In yet another indication of the more activist stance the Russian Church is likely to take under newly-installed Patriarch Kirill, Archpriest Ilin told Interfax today that Kirill and his Church very much believe that “liberal secularism must not become the only standard for the taking of legal decisions” (www.interfax-religion.ru/ortho....
Such an approach, the archpriest continued, would effectively “exclude the Church and religious communities from an active dialogue at the level of civil society” and ignore the increasingly important role of Orthodox communities within European institutions, such as the Council of Europe and the European Union.
“The project of European integration began,” Father Ilin said, “as a Western one but it cannot be continued exclusively in that way anymore, especially after the entry of Bulgaria and Romania into the EU, and also taking into account the eight-million-strong Russian-speaking diaspora in EU countries which is culturally linked to the Orthodoxy of the Russian tradition.”
The Russian Church has long been a handmaiden of the Russian and earlier the Soviet government in Moscow’s dealings with European institutions. Indeed, the Church’s offices in Brussels, Vienna and Strasbourg have quite often been larger and often more vocal than the corresponding Russian government representations.
But with the elevation of Kirill, who for many years was head of the Patriarchate’s External Relations Department which was responsible among other things for the Moscow Church’s activities abroad, the Moscow Patriarchate appears set to become more active on three major fronts.
First, the Moscow Church hopes to expand Russia’s influence within European institutions by appealing to a broader swath of conservative opinion on the continent, especially with regard to the Islamic world and Muslim immigration into European Union countries, through the Church’s references to the importance of traditional Christianity.
Earlier this week, for example, Kirill’s successor at the External Relations Department, Bishop Ilarion, called on Europeans to worrying about “the Islamization of Europe” and to devote “greater efforts to the rebirth of the Christian system of values” which could block the spread of both secularism and Islam (www.interfax-religion.ru/islam....
Ilarion said that “today much is said about the Islamization of Europe and about the conquest of Europe by demography. We must not get angry about the fact that Muslims have large families. That is natural. [Instead,] we ought to be asking ourselves why Christians have so few children.”
The answer to that question, the Russian bishop said, lies in “the system of values of contemporary people” which “is not based on religious values. For many people, material well-being, a career, and comfort are in first place but not children and not the family. Support of the family is a common task of European countries and Christian churches.”
And such support, the Patriarch’s representative in Brussels added, “will be the answer to the so-called Islamic threat.”
Second, the Russian Church like the Russian government is concerned about the increasing number of cases in which the European Court of Human Rights is ruling against the Russian authorities. Kirill, for his part, has criticized the universal legal principles on which many of these decisions have been taken.
This week, Moscow’s “Novaya gazeta” published a major article describing the extent of Moscow’s defeat in this court and the
anger of the secular authorities in the Russian Federation about this “outside” intervention (www.novayagazeta.ru/data/2009/.... Ilarion’s words suggest the Church will echo this anger in the coming weeks and months.

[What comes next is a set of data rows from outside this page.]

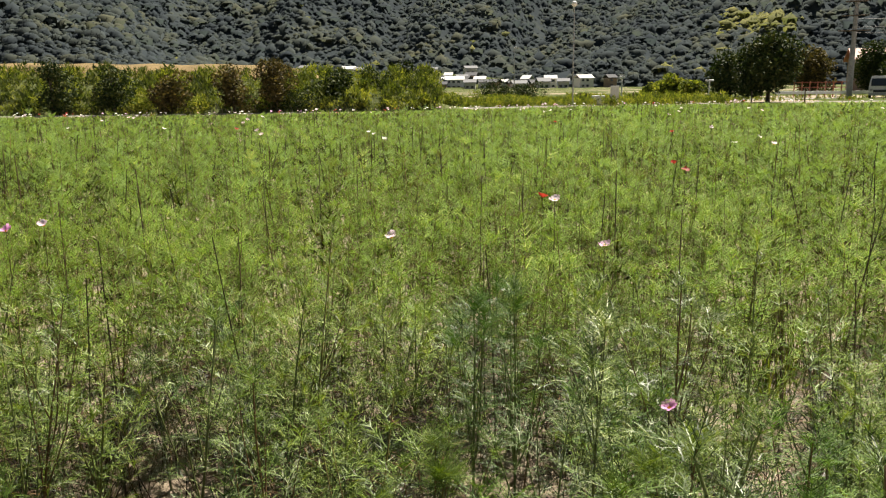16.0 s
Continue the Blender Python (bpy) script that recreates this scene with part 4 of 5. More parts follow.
for row in [(-1.90, 1.62, 0.97, "pale"), (-2.06, 1.94, 0.75, "pale"), (-2.95, 1.56, 0.72, "white"), (-3.08, 1.81, 0.63, "white"), (-2.40, 3.12, 0.88, "white"),
            (-1.59, 4.08, 0.89, "blush"), (0.09, 3.92, 0.83, "blush"), (0.92, 4.63, 0.91, "red"), (1.10, 3.89, 0.78, "pale")]:
    field_flower(*row, None, 0.82)
field_flower(0.83, 2.05, 0.74, "pink", (-0.3, -0.2, 0.9), 0.62)
field_flower(-1.95, 0.12, 0.80, "red", (0.6, 0.2, 0.6), 0.5)
for x, y, tint in [(-5.18, 7.12, "pink"), (-5.12, 7.33, "white"), (-4.62, 6.82, "white"), (-4.37, 6.62, "white"), (-4.64, 6.51, "white"), (-3.96, 3.64, "red"), (-3.59, 3.60, "red"),
                   (-3.48, 3.21, "white"), (-5.41, 6.59, "pale"), (-8.42, 9.52, "red"), (-10.39, 9.12, "pale"), (-6.57, 4.77, "white"), (-10.73, 9.28, "pale"),
                   (-6.04, 5.89, "pale"), (-5.63, 6.86, "pale"), (-5.48, 6.27, "pale"), (-2.01, 11.56, "pale"), (-0.40, 10.77, "white"), (2.42, 12.93, "red"), (3.31, 9.85, "red"),
                   (2.04, 5.57, "red"), (2.11, 6.02, "red"), (0.92, 4.24, "pale"), (-0.31, 10.21, "white"), (-1.77, 10.61, "pale"), (-5.18, 12.9, "white"), (-1.52, 3.59, "pink"),
                   (-1.78, 3.80, "white"), (3.90, 8.71, "white"), (3.33, 7.96, "white"), (-0.14, 9.30, "white"), (4.09, 10.65, "pale"), (3.61, 7.71, "pale")]:
    field_flower(x, y, 0.95, "blush" if tint == "pale" else tint, None, 0.8)
g2 = random.Random(5)
made = 0
while made < 215:
    a, r = g2.uniform(-36, 62), g2.uniform(11, 46) if made < 120 else g2.uniform(20, 42)
    x, y = -math.sin(math.radians(a)) * r, math.cos(math.radians(a)) * r
    if not bool(in_field(np.array(x), np.array(y))):
        continue
    if float(tallest(np.array(x), np.array(y))) < 0.25:
        continue
    tint = g2.choices(["white", "blush", "pale", "red"], [5, 4, 2, 1.6])[0]
    field_flower(x, y, min(g2.uniform(0.88, 1.08), float(tallest(np.array(x), np.array(y))) + 0.10), tint, None, 0.92, g2.choice([1, 1, 2, 3]))
    made += 1

# dark bare stalks standing among the leaves
X, Y = jittered(0.50, (-22, 16, 1.0, 27), rng)
az, r = np.degrees(np.arctan2(-X, Y)), np.hypot(X, Y)
ok = in_field(X, Y) & (r > 2.6) & (r < 26) & (az > -40) & (az < 72)
X, Y = X[ok], Y[ok]
stalks = Pile()
for n in range(6):
    g = np.random.default_rng(820 + n)
    v, f = tube(bent_line(g, (0, 0, -0.02), (g.normal(0, 0.06), g.normal(0, 0.06), 1), 1.0, 5, 0.03), np.linspace(0.0066, 0.0030, 6), 3)
    sel = np.arange(len(X)) % 6 == n
    stalks.spread(v, f, poses(np.stack([X, Y, field_height(X, Y)], -1)[sel], rng.uniform(0, 6.28, sel.sum()), rng.uniform(0.9, 1.25, sel.sum()) * np.clip(np.hypot(X, Y)[sel] / 6.0, 0.62, 1.1), rng.uniform(0, 0.12, sel.sum()), rng.uniform(0, 6.28, sel.sum()), zscale=rng.uniform(0.75, 1.16, sel.sum())))
tagged(new("cosmos_stalks", stalks.mesh("cosmos_stalks", [STEM], True)), "thin dark upright stalks among the feathery leaves", "stalks", kind="stuff")

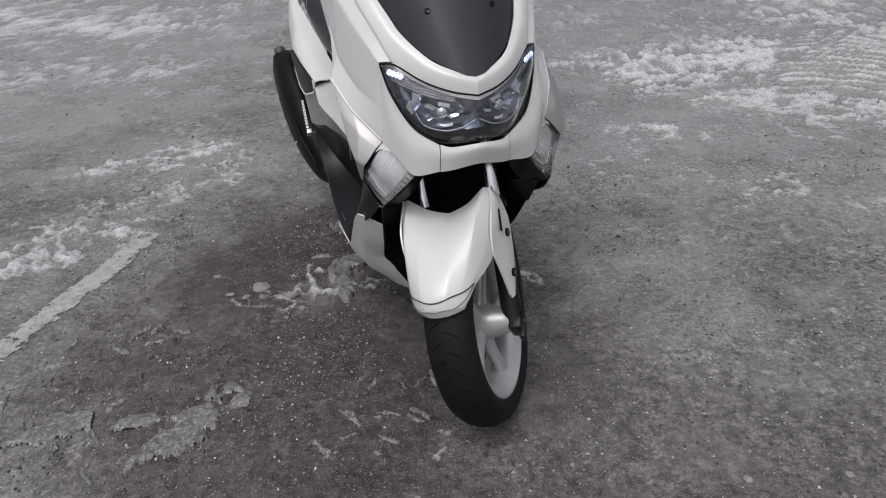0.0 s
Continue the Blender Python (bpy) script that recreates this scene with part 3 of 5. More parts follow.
# ---- the scooter: x ahead, y to its left, z up, from the ground under the front axle ----
scooter = thing("motor_scooter", pose(0.0787, 1.2176, 0, 0, 0, -75.5), "white and matt grey motor scooter on its centre stand", "scooter")
RAKE, TURNED = radians(26), radians(-35)
HEAD = Vector((-math.sin(RAKE), 0, math.cos(RAKE)))
PIVOT = Vector((-0.0178, 0, 0.242))
STEER = Matrix.Translation(PIVOT) @ Matrix.Rotation(TURNED, 4, HEAD) @ Matrix.Translation(-PIVOT)
LOWER = STEER @ Matrix.Translation((0, 0.007, 0))
BOTH = (-1, 1)


def steered(name, bm, material, parent=scooter, label="", smooth=True):
    """A part that turns with the handlebar."""
    return part(name, moved(bm, STEER), material, parent, label, smooth)


def forked(name, bm, material, parent=scooter, label="", smooth=True):
    """A part that turns with the fork and the front wheel."""
    return part(name, moved(bm, LOWER), material, parent, label, smooth)


def flank(columns, s, nu, nv, thick=0.003, crisp=0.0, inward=(-0.35, 0.0, 0.45)):
    """A body panel of one flank; crisp keeps the folds along its rows."""
    cols = []
    for c in columns:
        smooth_line = spline(sided(c, s), nv)
        pts = [Vector(q) for q in sided(c, s)]
        line = []
        for i in range(nv):
            u = i / (nv - 1) * (len(pts) - 1)
            k = min(int(u), len(pts) - 2)
            line.append(pts[k].lerp(pts[k + 1], u - k))
        cols.append([a.lerp(b, crisp) for a, b in zip(smooth_line, line)])
    rows = [spline([c[j] for c in cols], nu) for j in range(nv)]
    return sheet(rows, thick, inward)


def eased(pts, n, keep):
    """n points along a line that is keep straight between pts, and otherwise smooth."""
    pts = [Vector(q) for q in pts]
    out = []
    for i, a in enumerate(spline(pts, n)):
        u = i / (n - 1) * (len(pts) - 1)
        k = min(int(u), len(pts) - 2)
        out.append(a.lerp(pts[k].lerp(pts[k + 1], u - k), keep))
    return out


def flared(columns, s):
    """The left front panels stand a little wider than the right ones."""
    if s < 0:
        return columns

    def ease(v):
        v = min(1.0, max(0.0, v))
        return v * v * (3 - 2 * v)

    return [[(x, w + 0.021 * ease((0.82 - z) / 0.15) * ease((x + 0.30) / 0.14) * ease((w - 0.075) / 0.07), z) for x, w, z in c] for c in columns]


def facets(columns, s, nu, nv, crisp=0.9, thick=0.003, inward=(-0.35, 0.0, 0.45), along=0.35):
    """A folded body panel: creases along its rows and its columns, a little eased."""
    cols = [eased(sided(c, s), nv, crisp) for c in columns]
    return sheet([eased([c[j] for c in cols], nu, along) for j in range(nv)], thick, inward)


def slab(points, depth, toward, bevel=0.001):
    """A thin plate over a ring of points, depth thick towards a point."""
    bm = bmesh.new()
    front = [bm.verts.new(p) for p in points]
    f = bm.faces.new(front)
    bm.normal_update()
    n = f.normal.copy()
    if n.dot(Vector(toward) - f.calc_center_median()) < 0:
        n = -n
    back = [bm.verts.new(Vector(p) + n * depth) for p in points]
    bm.faces.new(back[::-1])
    m = len(points)
    for i in range(m):
        bm.faces.new((front[i], back[i], back[(i + 1) % m], front[(i + 1) % m]))
    if bevel > 0:
        bmesh.ops.bevel(bm, geom=bm.edges[:], offset=bevel, segments=2, affect="EDGES", profile=0.6)
    return bm


def facing(at, normal, spin=0.0):
    """A pose at a point whose y axis leaves the surface along normal."""
    q = Vector(normal).to_track_quat("Y", "Z")
    return Matrix.Translation(at) @ q.to_matrix().to_4x4() @ Matrix.Rotation(spin, 4, "Y")


def screw(at, normal, r=0.006, parent=scooter, material=None):
    bm = lathe([(r * 0.45, 0.0004), (r * 0.5, 0.0022), (r * 0.8, 0.0026), (r, 0.0012), (r, -0.003)], 16)
    return part("screw", moved(bm, facing(at, normal)), material or STEEL, parent)


# grey that paints the shade in the gap between two white panels
SEAMC = surface("panel_gap_shade", (0.30, 0.297, 0.29), 0.6, vary=0.1)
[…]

And third, by pushing for an Orthodox group within the European Parliament, the Russian Patriarchate is seeking to underscore its self-appointed position as the defender of Orthodoxy in Europe and in particular European countries and to lay the groundwork for the recognition of Russian as an official language of the EU.

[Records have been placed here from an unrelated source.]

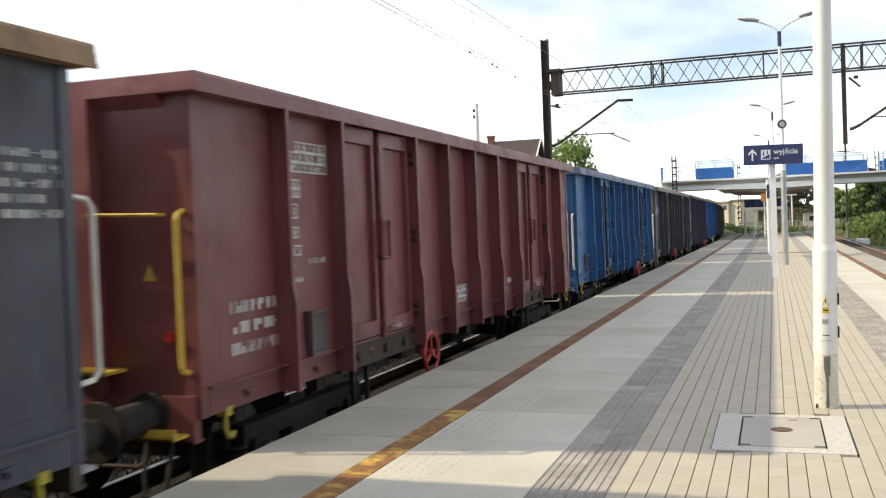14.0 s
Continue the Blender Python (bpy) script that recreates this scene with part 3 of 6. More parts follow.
def fin_mesh():
    """A pressed side post: a narrow fin with a turned edge, stepping out at its knee, with a foot flange."""
    me = Mesh()
    low, high = FIN + 0.018, FIN - 0.010
    side = [(SIDE - 0.02, 0.96), (low, 0.96), (low, 1.70), (high, 1.86), (high, CAPZ), (SIDE - 0.02, CAPZ)]
    edge = [(low - 0.012, 0.96), (low + 0.001, 0.96), (low + 0.001, 1.70), (high + 0.001, 1.86), (high + 0.001, CAPZ), (high - 0.014, CAPZ), (high - 0.014, 1.85), (low - 0.012, 1.69)]
    for a, b, part in ((-0.004, 0.012, side), (-0.036, 0.012, edge)):
        k = len(part)
        p = [(x, a, z) for x, z in part] + [(x, b, z) for x, z in part]
        me.add(p, [tuple(range(k)), tuple(range(2 * k - 1, k - 1, -1))] + [(i, k + i, k + (i + 1) % k, (i + 1) % k) for i in range(k)])
    me.box(SIDE - 0.01, FIN - 0.07, -0.11, -0.018, 1.178, 1.192)
    return me


def broad_post_mesh():
    """A side post with a broad flat face."""
    me = Mesh().prism([(SIDE - 0.02, 0.96), (FIN - 0.012, 0.96), (FIN - 0.012, CAPZ - 0.08), (SIDE - 0.02, CAPZ - 0.08)], -0.10, 0.012)
    return me.box(SIDE - 0.01, FIN - 0.03, -0.19, -0.1, 1.175, 1.195)


def panel_mesh(w):
    """A side sheet, a little dished between its posts."""
    me, n, k = Mesh(), 6, 5
    pts = []
    for i in range(n + 1):
        for j in range(k + 1):
            y, z = w * (i / n - 0.5), SILL + (CAPZ - SILL) * j / k
            pts.append((SIDE - 0.014 * math.sin(math.pi * i / n) * math.sin(math.pi * j / k), y, z))
    faces = [(i * (k + 1) + j, (i + 1) * (k + 1) + j, (i + 1) * (k + 1) + j + 1, i * (k + 1) + j + 1) for i in range(n) for j in range(k)]
    m = len(pts)
    pts += [(SIDE - 0.05, y, z) for y, z in ((-w / 2, SILL), (w / 2, SILL), (w / 2, CAPZ), (-w / 2, CAPZ))]
    faces += [(m, m + 3, m + 2, m + 1)]
    return me.add(pts, faces).box(SIDE - 0.03, SIDE + 0.007, -w / 2 + 0.02, w / 2 - 0.02, SILL - 0.01, SILL + 0.11)


def ring_frame(me, x0, x1, y0, y1, z0, z1, wy, wz):
    """A rectangular frame in one piece, proud from x0 to x1."""
    out, inn = [(y0, z0), (y1, z0), (y1, z1), (y0, z1)], [(y0 + wy, z0 + wz), (y1 - wy, z0 + wz), (y1 - wy, z1 - wz), (y0 + wy, z1 - wz)]
    p = [(x1, *q) for q in out] + [(x1, *q) for q in inn] + [(x0, *q) for q in out] + [(x0, *q) for q in inn]
    f = []
    for i in range(4):
        j = (i + 1) % 4
        f += [(i, j, 4 + j, 4 + i), (8 + i, 12 + i, 12 + j, 8 + j), (i, 8 + i, 8 + j, j), (4 + i, 4 + j, 12 + j, 12 + i)]
    return me.add(p, f)


def leaf_mesh(w):
    """The raised frame of a door leaf."""
    return ring_frame(Mesh(), SIDE - 0.10, SIDE + 0.06, -w / 2, w / 2, 1.20, 3.275, 0.085, 0.15)


def leaf_sheet(w):
    return Mesh().box(SIDE - 0.03, SIDE + 0.008, -w / 2 + 0.08, w / 2 - 0.08, 1.315, 3.12)


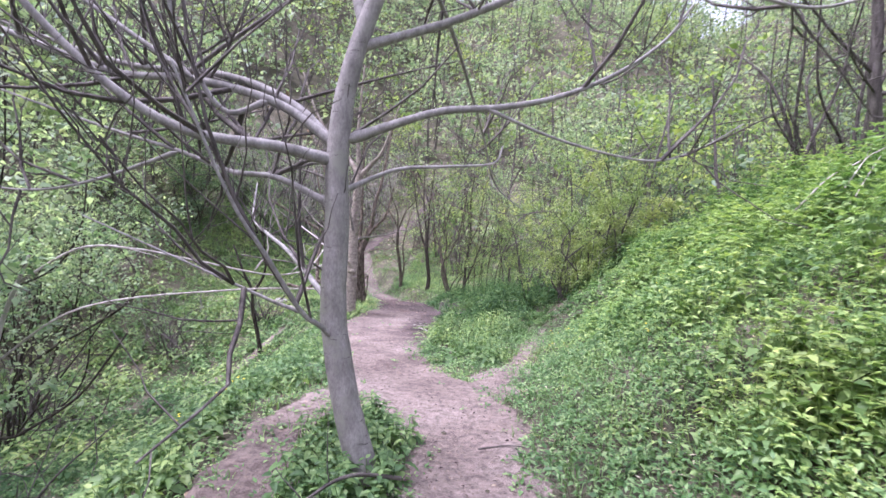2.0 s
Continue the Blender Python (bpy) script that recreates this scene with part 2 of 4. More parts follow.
def limb_mesh(points, r0, r1, sides=10, lumps=0.03, flare=0.0, step=0.07, furrow=0.0, collar=0.0):
    length = np.linalg.norm(np.diff(np.asarray(points, float), axis=0), axis=1).sum()
    n = max(6, int(length / step))
    path = curve_through(points, n)
    v, q = tubes(path[None], [r0], [r1], sides, 1.0, lumps)
    if furrow:
        a = np.arange(sides)[None, :] * 6.283 / sides
        s = np.linspace(0, length, n)[:, None]
        cut = np.sin(a * 11 + 2.2 * np.sin(s * 5.1) + 1.4 * np.sin(s * 13 + a * 2)) * (0.6 + 0.4 * np.sin(s * 21 + a * 5))
        d = v.reshape(n, sides, 3) - path[:, None]
        v = (path[:, None] + d * (1 + furrow * cut)[..., None]).reshape(-1, 3)
    if flare:
        d = v.reshape(n, sides, 3) - path[:, None]
        grow = 1 + flare * np.exp(-np.linspace(0, length, n) / 0.18)
        v = (path[:, None] + d * grow[:, None, None]).reshape(-1, 3)
    if collar:
        d = v.reshape(n, sides, 3) - path[:, None]
        u = np.linspace(0, length, n) / (0.6 * r0 + 0.03)
        grow = np.minimum(1, 0.45 + 0.9 * u) + collar * u * np.exp(1 - u)
        v = (path[:, None] + d * grow[:, None, None]).reshape(-1, 3)
    tip = len(v)
    v = np.vstack([v, path[-1] + (path[-1] - path[-2]) * 0.3])
    last = (n - 1) * sides
    cap = np.array([[last + a, last + (a + 1) % sides, tip] for a in range(sides)])
    return v, [q, cap]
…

Last month, for example, the Moscow Patriarchate denounced the Strasbourg court for a decision it took regarding the Orthodox Church in Bulgaria, calling the decision “a profanation of the law” and demanding that the court and European institutions respect national traditions and the Church (www.interfax-religion.ru/ortho....
And as Ilarion pointed out to Interfax, there are now an estimated eight million Russian speakers in the European Union, the largest linguistic community there whose language is not an official one in the EU. Moscow has long sought that recognition not only for status questions but because of the consequences for language policies of countries like Estonia and Latvia.
Now, the Moscow Patriarchate has taken up this drive, and Archpriest Ilin and his several hundred colleagues in the Orthodox mission in Brussels can be expected to press for exactly that, setting the stage for yet another increase in tensions between what some call the countries of “old” Europe and those of the “new.”